DataStream<Tuple3<Integer,String,Long>> input = // [...]
KeyedStream<Tuple3<Integer,String,Long>,Tuple> keyed = input.keyBy(0,1)
可以传字段位置的组合

这对于简单的使用时没问题的。但是对于内嵌的Tuple，如下所示：

DataStream<Tuple3<Tuple2<Integer, Float>,String,Long>> ds;
如果使用keyBy(0)，那么他就会使用整个Tuple2<Integer, Float>作为key，（因为Tuple2<Integer, Float>是Tuple3<Tuple2<Integer, Float>,String,Long>的0号位置）。如果想要指定key到Tuple2<Integer, Float>内部中，可以使用下面的方式。

方式二：字段表达式
我们可以使用基于字符串字段表达式来引用内嵌字段去定义key。

之前我们的算子写法是这样的：

text.flatMap(new FlatMapFunction<String, Tuple2<String, Integer>>() {
@Override
public void flatMap(String value, Collector<Tuple2<String, Integer>> out) throws Exception {
String[] tokens = value.toLowerCase().split(",");
for(String token: tokens) {
if(token.length() > 0) {
out.collect(new Tuple2<String, Integer>(token, 1));
}
}
}
}).keyBy(0).timeWindow(Time.seconds(5)).sum(1).print().setParallelism(1);
其中的new FlatMapFunction<String, Tuple2<String, Integer>>表示输入是一个String，输出是一个Tuple2<String, Integer>。这里我们重新定义一个内部类：

public static class WC {
private String word;
private int count;

public WC() {
}

public WC(String word, int count) {
this.word = word;
this.count = count;
}

@Override
public String toString() {
return "WC{" +
"word='" + word + '\'' +
", count=" + count +
'}';
}

public String getWord() {
return word;
}

public void setWord(String word) {
this.word = word;
}

public int getCount() {
return count;
}

public void setCount(int count) {
this.count = count;
}
}
修改算子的写法：

text.flatMap(new FlatMapFunction<String, WC>() {
@Override
public void flatMap(String value, Collector<WC> out) throws Exception {
String[] tokens = value.toLowerCase().split(",");
for (String token : tokens) {
if (token.length() > 0) {
out.collect(new WC(token, 1));
}
}
}
}).keyBy("word").timeWindow(Time.seconds(5)).sum("count").print().setParallelism(1);
将原来的输出Tuple2<String, Integer>，修改为输出WC类型；将原来的keyBy(0)修改为keyBy("word")；将原来的sum(1)修改为sum("count")

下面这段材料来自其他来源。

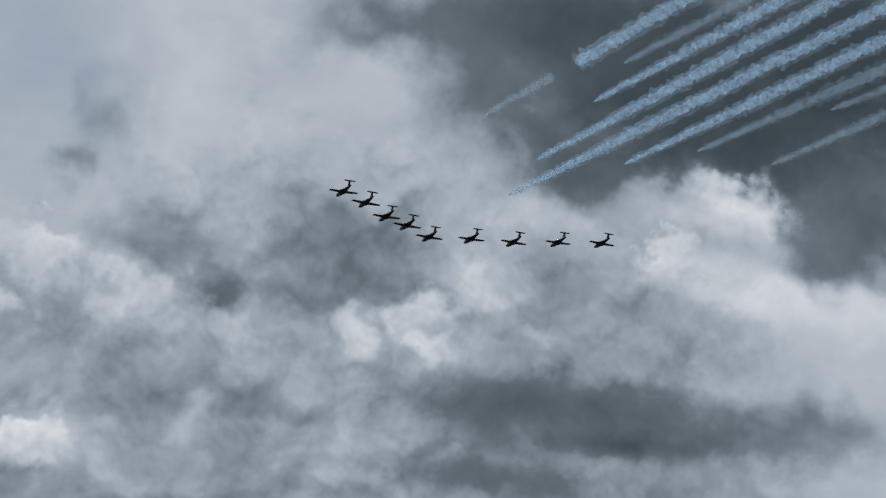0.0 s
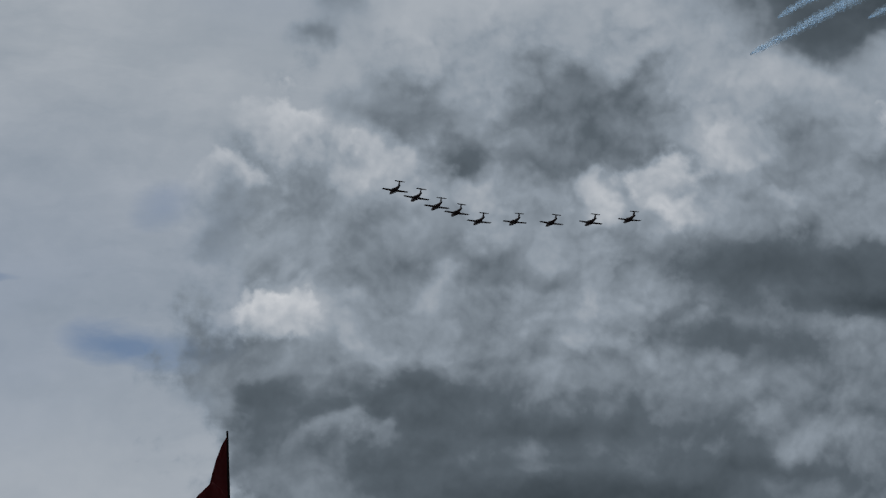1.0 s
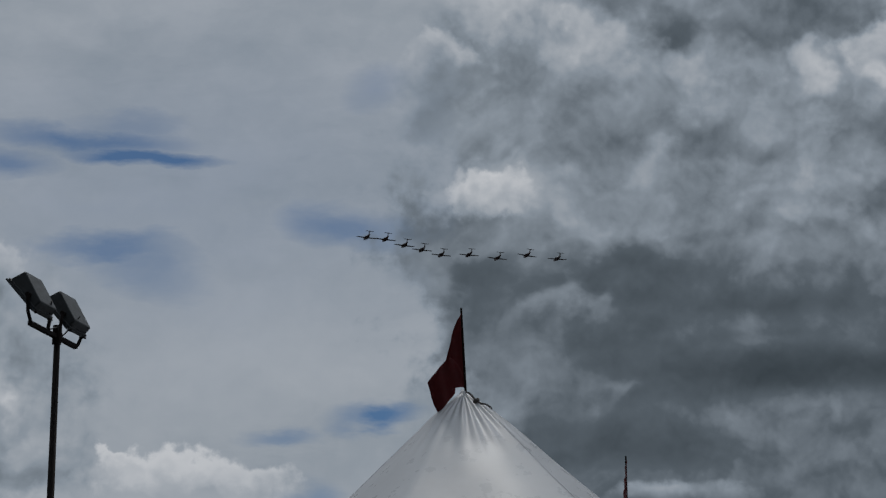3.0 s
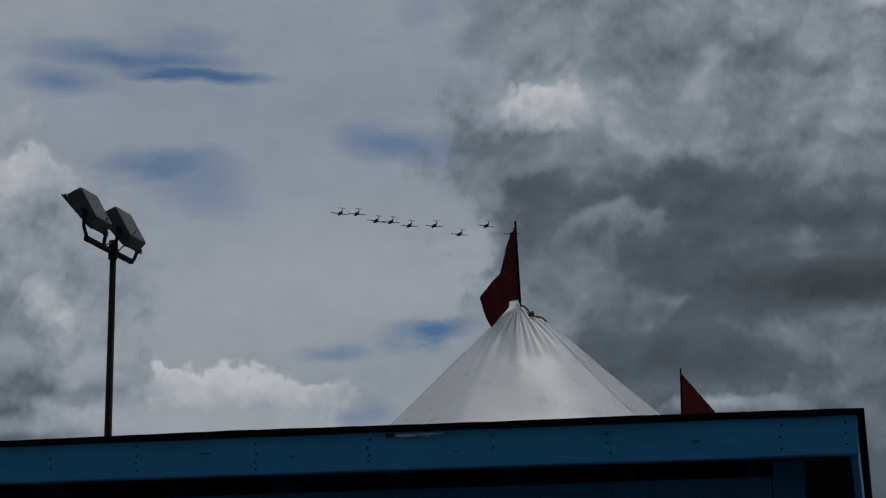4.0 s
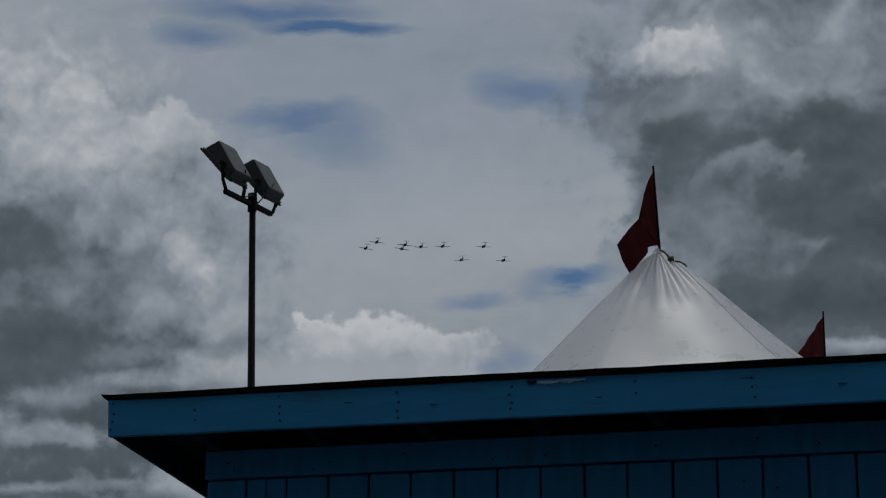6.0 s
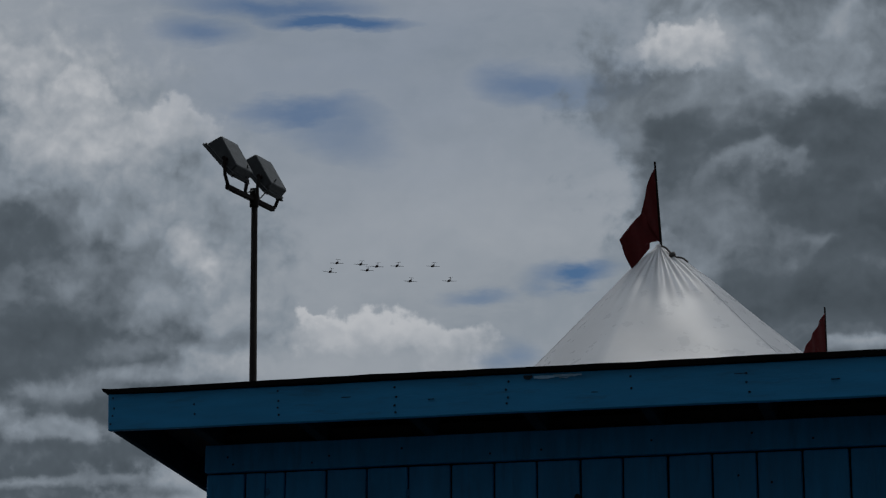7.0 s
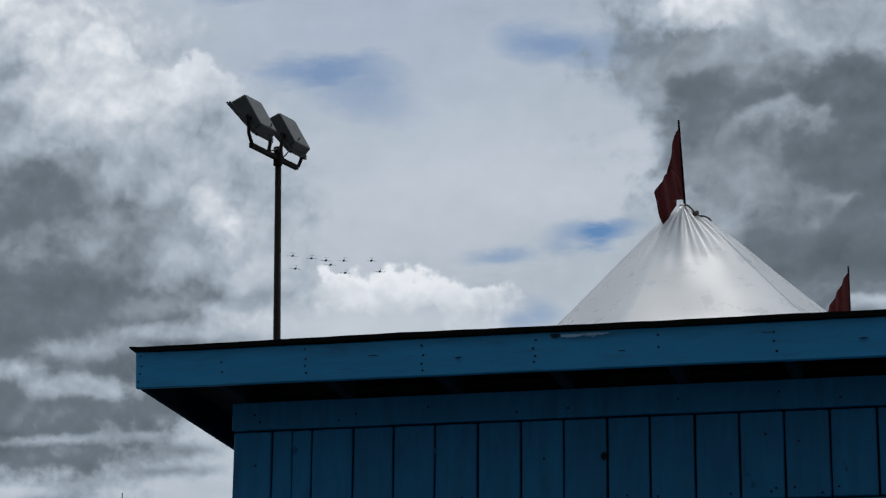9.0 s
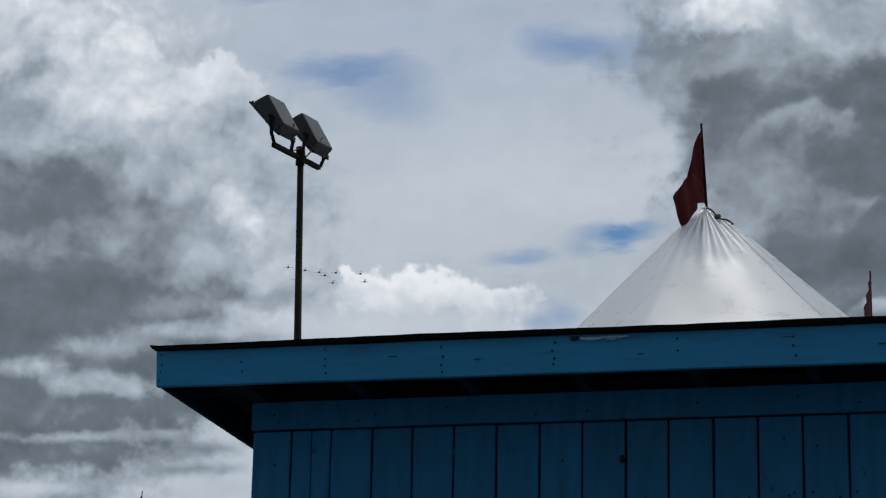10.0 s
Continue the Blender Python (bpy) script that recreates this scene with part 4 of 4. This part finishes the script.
# ---- what moves ----
def motions():
    walk(jets[0], [
        (0, pose(172.3, 631.4, 338.8, 2.1, -6.6, 15.9)), (0.5, pose(152.4, 702.3, 343.7, 2.2, -4.1, 15.8)), (1, pose(132.2, 773.1, 348.3, 2.3, -2.4, 15.7)),
        (1.5, pose(112.1, 843.5, 353.5, 2.4, -0.8, 15.6)), (2, pose(92.9, 914.0, 359.5, 2.6, -3.3, 15.5)), (2.5, pose(72.9, 985.1, 366.3, 2.7, -0.1, 15.4)),
        (3.8, pose(22.8, 1175.0, 383.8, 3.2, -0.3, 15.1)), (4.5, pose(-4.2, 1280.9, 393.7, 3.5, 7.2, 14.9)), (5.5, pose(-42.7, 1436.6, 410.4, 3.9, 10.1, 14.7)),
        (7, pose(-99.3, 1681.1, 442.0, 4.6, 0.7, 14.3)), (7.5, pose(-117.6, 1759.8, 451.7, 4.8, 1.6, 14.2)), (8.5, pose(-153.6, 1920.4, 474.8, 5.3, 1.7, 14.0)),
        (9, pose(-171.7, 2002.3, 488.1, 5.6, 1.0, 13.9)), (9.5, pose(-190.2, 2085.4, 501.8, 5.8, 0.8, 13.8)), (10, pose(-207.3, 2169.7, 516.5, 6.1, 0.6, 13.7)),])
    walk(jets[1], [
        (0, pose(182.4, 639.3, 339.7, 2.1, -3.8, 15.9)), (0.5, pose(162.5, 710.6, 344.6, 2.2, -2.0, 15.8)), (1, pose(142.3, 781.4, 349.4, 2.3, -1.2, 15.7)),
        (1.5, pose(122.3, 852.1, 354.2, 2.4, -0.8, 15.6)), (2, pose(103.2, 922.4, 360.5, 2.6, -1.0, 15.5)), (2.5, pose(83.2, 993.0, 368.1, 2.7, 0.5, 15.4)),
        (3.8, pose(32.6, 1181.8, 385.6, 3.2, -0.9, 15.1)), (4.5, pose(5.5, 1286.3, 396.6, 3.5, 1.4, 14.9)), (5.5, pose(-33.9, 1439.8, 414.9, 3.9, 3.8, 14.7)),
        (7, pose(-93.9, 1679.6, 448.9, 4.6, -2.3, 14.3)), (7.5, pose(-113.9, 1757.9, 460.3, 4.8, -1.4, 14.2)), (8.5, pose(-154.4, 1917.7, 485.5, 5.3, -1.3, 14.0)),
        (9, pose(-174.5, 1999.2, 499.8, 5.6, -2.0, 13.9)), (9.5, pose(-197.0, 2081.9, 513.4, 5.8, -2.2, 13.8)), (10, pose(-215.6, 2166.1, 528.4, 6.1, -2.4, 13.7)),])
    walk(jets[2], [
        (0, pose(192.2, 647.8, 339.7, 2.1, -5.8, 15.9)), (0.5, pose(172.4, 719.0, 345.1, 2.2, -3.6, 15.8)), (1, pose(152.2, 790.0, 349.9, 2.3, -2.2, 15.7)),
        (1.5, pose(132.4, 860.5, 355.1, 2.4, -1.8, 15.6)), (2, pose(113.1, 930.7, 361.5, 2.6, -2.1, 15.5)), (2.5, pose(93.3, 1001.2, 368.6, 2.7, -1.2, 15.4)),
        (3.8, pose(44.0, 1189.5, 384.2, 3.2, 2.6, 15.1)), (4.5, pose(17.9, 1293.3, 394.2, 3.5, 4.7, 14.9)), (5.5, pose(-18.1, 1445.2, 411.7, 3.9, 9.0, 14.7)),
        (7, pose(-69.7, 1682.1, 443.7, 4.6, -1.6, 14.3)), (7.5, pose(-86.3, 1760.9, 454.7, 4.8, -0.8, 14.2)), (8.5, pose(-120.4, 1921.8, 478.8, 5.3, -0.7, 14.0)),
        (9, pose(-138.5, 2003.8, 492.3, 5.6, -1.3, 13.9)), (9.5, pose(-157.5, 2086.9, 506.8, 5.8, -1.6, 13.8)), (10, pose(-177.8, 2171.2, 521.5, 6.1, -1.8, 13.7)),])
    walk(jets[3], [
        (0, pose(202.0, 655.4, 341.1, 2.1, -3.6, 15.9)), (0.5, pose(182.2, 727.1, 346.2, 2.2, -3.0, 15.8)), (1, pose(162.0, 798.1, 351.3, 2.3, -2.2, 15.7)),
        (1.5, pose(142.1, 868.6, 356.7, 2.4, -2.4, 15.6)), (2, pose(122.9, 938.7, 363.0, 2.6, -0.4, 15.5)), (2.5, pose(103.3, 1009.3, 369.3, 2.7, -0.1, 15.4)),
        (3.8, pose(53.1, 1196.3, 385.6, 3.2, -1.4, 15.1)), (4.5, pose(26.2, 1298.9, 396.2, 3.5, -0.9, 14.9)), (5.5, pose(-13.1, 1448.7, 414.2, 3.9, 3.2, 14.7)),
        (7, pose(-74.9, 1680.7, 448.2, 4.6, -1.1, 14.3)), (7.5, pose(-95.5, 1759.4, 458.8, 4.8, -0.2, 14.2)), (8.5, pose(-136.4, 1919.3, 484.3, 5.3, -0.1, 14.0)),
        (9, pose(-156.7, 2001.0, 498.0, 5.6, -0.8, 13.9)), (9.5, pose(-177.8, 2084.1, 511.6, 5.8, -1.0, 13.8)), (10, pose(-198.2, 2168.3, 526.0, 6.1, -1.2, 13.7)),])
    walk(jets[4], [
        (0, pose(212.6, 663.2, 341.5, 2.1, -4.5, 15.9)), (0.5, pose(193.0, 735.0, 346.8, 2.2, -4.5, 15.8)), (1, pose(173.1, 806.3, 351.7, 2.3, -3.2, 15.7)),
        (1.5, pose(153.2, 876.8, 357.1, 2.4, -2.3, 15.6)), (2, pose(134.0, 947.0, 363.1, 2.6, -1.5, 15.5)), (2.5, pose(114.2, 1017.5, 369.4, 2.7, -0.3, 15.4)),
        (3.8, pose(64.3, 1203.3, 385.7, 3.2, -1.4, 15.1)), (4.5, pose(37.5, 1305.0, 396.2, 3.5, 0.1, 14.9)), (5.5, pose(-1.9, 1453.0, 414.1, 3.9, -1.4, 14.7)),
        (7, pose(-62.0, 1681.6, 446.8, 4.6, -1.1, 14.3)), (7.5, pose(-82.3, 1760.4, 457.5, 4.8, -0.2, 14.2)), (8.5, pose(-122.8, 1920.7, 482.7, 5.3, -0.1, 14.0)),
        (9, pose(-142.8, 2002.5, 496.3, 5.6, -0.8, 13.9)), (9.5, pose(-163.6, 2085.6, 510.0, 5.8, -1.0, 13.8)), (10, pose(-183.7, 2170.0, 524.4, 6.1, -1.2, 13.7)),])
    walk(jets[5], [
        (0, pose(229.8, 667.2, 344.7, 2.1, -6.2, 15.9)), (0.5, pose(210.0, 739.8, 350.3, 2.2, -6.2, 15.8)), (1, pose(189.5, 811.9, 355.0, 2.3, -4.9, 15.7)),
        (1.5, pose(169.4, 882.9, 360.2, 2.4, -4.0, 15.6)), (2, pose(150.0, 953.4, 366.1, 2.6, -3.7, 15.5)), (2.5, pose(129.9, 1023.9, 372.3, 2.7, -2.3, 15.4)),
        (3.8, pose(79.6, 1209.2, 387.9, 3.2, -1.4, 15.1)), (4.5, pose(52.8, 1310.3, 397.9, 3.5, -0.9, 14.9)), (5.5, pose(13.8, 1456.8, 415.4, 3.9, -3.7, 14.7)),
        (7, pose(-45.8, 1682.0, 447.3, 4.6, -2.3, 14.3)), (7.5, pose(-65.7, 1761.0, 457.7, 4.8, -1.4, 14.2)), (8.5, pose(-106.0, 1921.6, 483.0, 5.3, -1.3, 14.0)),
        (9, pose(-125.9, 2003.6, 496.4, 5.6, -2.0, 13.9)), (9.5, pose(-146.0, 2086.9, 510.3, 5.8, -2.2, 13.8)), (10, pose(-166.5, 2171.3, 524.5, 6.1, -2.4, 13.7)),])
    walk(jets[6], [
        (0, pose(247.4, 671.0, 347.3, 2.1, -4.1, 15.9)), (0.5, pose(227.1, 744.5, 353.1, 2.2, -3.6, 15.8)), (1, pose(206.6, 817.2, 357.9, 2.3, -2.8, 15.7)),
        (1.5, pose(186.1, 888.7, 363.2, 2.4, -2.4, 15.6)), (2, pose(166.4, 959.5, 368.9, 2.6, -0.5, 15.5)), (2.5, pose(146.2, 1030.3, 374.4, 2.7, -0.1, 15.4)),
        (3.8, pose(95.4, 1216.3, 386.0, 3.2, -0.3, 15.1)), (4.5, pose(68.5, 1317.3, 393.5, 3.5, -0.2, 14.9)), (5.5, pose(28.6, 1462.7, 408.4, 3.9, -8.7, 14.7)),
        (7, pose(-35.2, 1685.3, 435.6, 4.6, -1.6, 14.3)), (7.5, pose(-57.3, 1764.2, 446.4, 4.8, -0.7, 14.2)), (8.5, pose(-102.2, 1924.7, 471.2, 5.3, -0.6, 14.0)),
        (9, pose(-124.5, 2006.4, 485.2, 5.6, -1.3, 13.9)), (9.5, pose(-147.4, 2089.4, 499.6, 5.8, -1.5, 13.8)), (10, pose(-169.7, 2173.5, 514.4, 6.1, -1.7, 13.7)),])
    walk(jets[7], [
        (0, pose(266.0, 673.7, 350.7, 2.1, -6.3, 15.9)), (0.5, pose(245.7, 748.1, 356.7, 2.2, -6.3, 15.8)), (1, pose(224.9, 821.6, 361.3, 2.3, -2.9, 15.7)),
        (1.5, pose(203.8, 893.9, 366.4, 2.4, -0.3, 15.6)), (2, pose(183.8, 965.1, 371.8, 2.6, 2.8, 15.5)), (2.5, pose(163.3, 1036.0, 377.6, 2.7, 2.9, 15.4)),
        (3.8, pose(111.9, 1220.5, 392.2, 3.2, 2.5, 15.1)), (4.5, pose(84.9, 1320.3, 401.7, 3.5, -4.1, 14.9)), (5.5, pose(44.7, 1463.9, 417.6, 3.9, -2.0, 14.7)),
        (7, pose(-17.1, 1682.5, 447.5, 4.6, -1.7, 14.3)), (7.5, pose(-37.7, 1761.7, 458.2, 4.8, -0.8, 14.2)), (8.5, pose(-79.2, 1922.9, 482.9, 5.3, -0.7, 14.0)),
        (9, pose(-99.8, 2005.0, 496.9, 5.6, -1.4, 13.9)), (9.5, pose(-120.6, 2088.5, 510.3, 5.8, -1.6, 13.8)), (10, pose(-141.3, 2173.2, 524.1, 6.1, -1.8, 13.7)),])
    walk(jets[8], [
        (0, pose(284.5, 676.2, 353.7, 2.1, -3.9, 15.9)), (0.5, pose(264.2, 751.4, 360.2, 2.2, -6.9, 15.8)), (1, pose(243.2, 825.4, 365.5, 2.3, -5.1, 15.7)),
        (1.5, pose(222.1, 898.5, 369.9, 2.4, -4.7, 15.6)), (2, pose(201.9, 970.3, 374.6, 2.6, 0.5, 15.5)), (2.5, pose(181.1, 1041.8, 379.4, 2.7, -0.3, 15.4)),
        (3.8, pose(128.4, 1227.1, 390.5, 3.2, -5.9, 15.1)), (4.5, pose(100.4, 1326.9, 397.2, 3.5, -1.6, 14.9)), (5.5, pose(59.5, 1469.8, 410.0, 3.9, -1.3, 14.7)),
        (7, pose(-3.9, 1685.6, 436.1, 4.6, -1.6, 14.3)), (7.5, pose(-25.5, 1764.7, 447.3, 4.8, -0.8, 14.2)), (8.5, pose(-69.5, 1925.8, 472.6, 5.3, -0.6, 14.0)),
        (9, pose(-91.5, 2007.8, 487.0, 5.6, -1.3, 13.9)), (9.5, pose(-114.3, 2091.0, 501.5, 5.8, -1.5, 13.8)), (10, pose(-136.8, 2175.4, 516.5, 6.1, -1.7, 13.7)),])
    walk(bird, [
        (0.0, pose(1.5, 32.0, 4.2, 0, 0, 80)), (9.0, pose(1.0, 32.0, 4.3, 0, 0, 80)), (9.6, pose(-1.4, 32.0, 5.2, 0, -8, 78)),
        (10.0, pose(-4.06, 32.0, 5.63, 10, -20, 75))])
    for s, wing in zip((1, -1), bird_wings):
        walk(wing, [(0.0, pose(0, 0, 0.008, 0, -30 * s)), (9.0, pose(0, 0, 0.008, 0, -30 * s)), (9.4, pose(0, 0, 0.008, 0, 15 * s)),
                    (9.7, pose(0, 0, 0.008, 0, -35 * s)), (10.0, pose(0, 0, 0.008, 0, -20 * s))])
    # each flag swings round its staff; the loose corner follows late
    swings = (
        ((0, 40, 46), (0.5, 14, 20), (1, 9, 14), (1.5, 14, 32), (2, 28, 24), (2.5, 26, 18), (2.7, 32, 36), (3.2, 20, 30), (3.8, 20, 26), (4.5, 24, 26), (5, 18, 20), (5.5, 6, 6),
         (6.2, 24, 26), (6.8, 30, 30), (7, 26, 24), (7.5, 38, 34), (8, 26, 26), (8.3, 18, 16), (8.5, 20, 22), (9, 44, 50), (9.5, 36, 44), (9.8, 24, 34), (10, 32, 44)),
        ((0, 20, 26), (1, 50, 40), (2, 30, 45), (2.7, 60, 60), (3.3, 100, 95), (3.8, 128, 120), (4, 165, 160), (4.25, 130, 140), (4.5, 96, 92), (4.75, 50, 58), (5, 8, 8), (5.5, 66, 70), (6.2, 30, 30), (6.8, 40, 44), (7, 50, 46),
         (7.5, 34, 28), (8, 62, 66), (8.3, 66, 70), (8.5, 14, 12), (8.8, 62, 56), (9, 52, 50), (9.5, 78, 76), (10, 76, 74)),
        ((0, 30, 30), (2, 60, 50), (4, 20, 30), (6, 55, 55), (7.5, 50, 60), (8.3, 48, 52), (9, 60, 60), (10, 66, 70)))
    for (upper, lobe), rows in zip(flag_cloths, swings):
        walk(upper, [(t, pose(0, 0, 0, 0, 0, a - 8)) for t, a, b in rows])
        walk(lobe, [(t, pose(0, 0, 0, 0, 0, b - 8)) for t, a, b in rows])


motions()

因此，在这个例子中我们有一个POJO类，有两个字段分别是"word"和"count"，可以传递字段名到keyBy("")中。

语法：

字段名一定要与POJO类中的字段名一致。一定要提供默认的构造函数，和get与set方法。
使用Tuple时，0表示第一个字段
可以使用嵌套方式，举例如下：
public static class WC {
public ComplexNestedClass complex; //nested POJO
private int count;
// getter / setter for private field (count)
public int getCount() {
return count;
}
public void setCount(int c) {
this.count = c;
}
}
public static class ComplexNestedClass {
public Integer someNumber;
public float someFloat;
public Tuple3<Long, Long, String> word;
public IntWritable hadoopCitizen;
}
"count"，指向的是WC中的字段count
"complex"，指向的是复杂数据类型，会递归选择所有ComplexNestedClass的字段
"complex.word.f2"，指向的是Tuple3中的最后一个字段。
"complex.hadoopCitizen"，指向的是Hadoop IntWritable type
scala写法：

object StreamingWCScalaApp {
def main(args: Array[String]): Unit = {
val env = StreamExecutionEnvironment.getExecutionEnvironment

// 引入隐式转换
import org.apache.flink.api.scala._

val text = env.socketTextStream("192.168.152.45", 9999)
text.flatMap(_.split(","))
.map(x => WC(x,1))
.keyBy("word")
.timeWindow(Time.seconds(5))
.sum("count")
.print()
.setParallelism(1)

env.execute("StreamingWCScalaApp");
}
case class WC(word: String, count: Int)
}
方式三：key选择器函数
.keyBy(new KeySelector<WC, Object>() {
@Override
public Object getKey(WC value) throws Exception {
return value.word;
}
})

————————————————
版权声明：本文为CSDN博主「vincent_duan」的原创文章，遵循 CC 4.0 BY-SA 版权协议，转载请附上原文出处链接及本声明。
原文链接：https://blog.csdn.net/vincent_duan/java/article/details/100880838

免责声明！

本站转载的文章为个人学习借鉴使用，本站对版权不负任何法律责任。如果侵犯了您的隐私权益，请联系本站邮箱yoyou2525@163.com删除。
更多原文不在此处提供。